With your dog on-leash, take time to practice heeling both forwards and backwards. Your dog should calmly stay by your side when heeling forward, and when you back up your dog should turn around and walk towards you as you take two or three steps away. This exercise not only helps your dog warm up its muscles but it also helps your dog calm down after a car ride and understand that the task at hand is to pay attention.

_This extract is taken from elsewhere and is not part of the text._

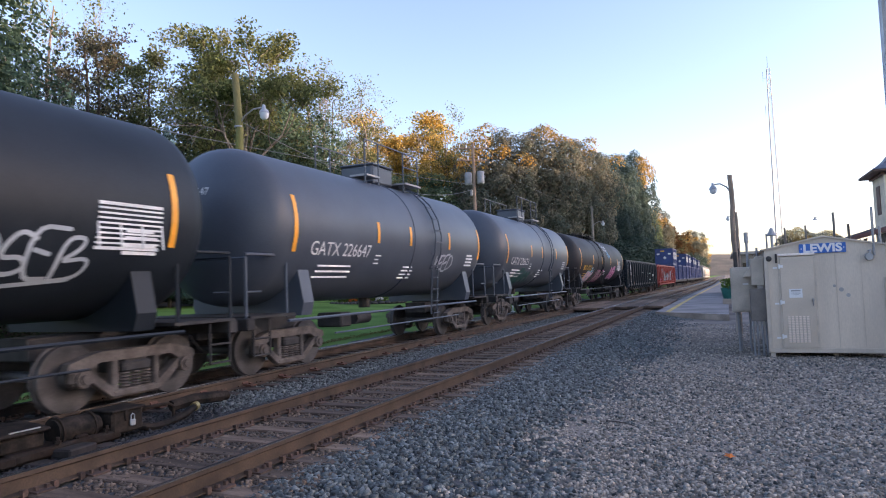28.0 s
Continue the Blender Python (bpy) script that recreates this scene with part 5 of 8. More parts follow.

Next, you might practice moving in a square and asking your dog to follow while heeling. This exercise helps you and your dog practice perfect alignment for when you are asking him or her to heel and wait before retrieving a bird or dummy. In addition to warming up your dog’s legs, you are also helping your dog’s mind get ready to make good decisions while listening in the field.
Warm Up Tips
In order to fully prevent injury, your dog’s muscles should be loose. A good indication of whether your dog is prepared for the activities ahead is that he or she is lightly panting. In pleasant weather, warm up exercises should last 8 – 10 minutes while in cooler weather 10 – 15 minutes of low-impact exercise may be more appropriate. It is always a good idea to incorporate skills you will use in the field into your warm up routine. For an older dog, physically stretching the dog’s muscles may be necessary, as well, to ensure proper blood flow and circulation.
What Not to Do
The worst thing you can do for your gun dog is to let it hop out of the car and immediately burn off energy by running hard through the fields. While this might tire your dog out and give the illusion of a calm demeanor, it will increase the risk of injury and also provide the wrong message to your pet that the field is a place for wild running and not listening, training, and learning. A hunter should never begin a training session with an overly excited dog, so it is of utmost importance that the warm up be used to get the dog’s mind ready in addition to its body.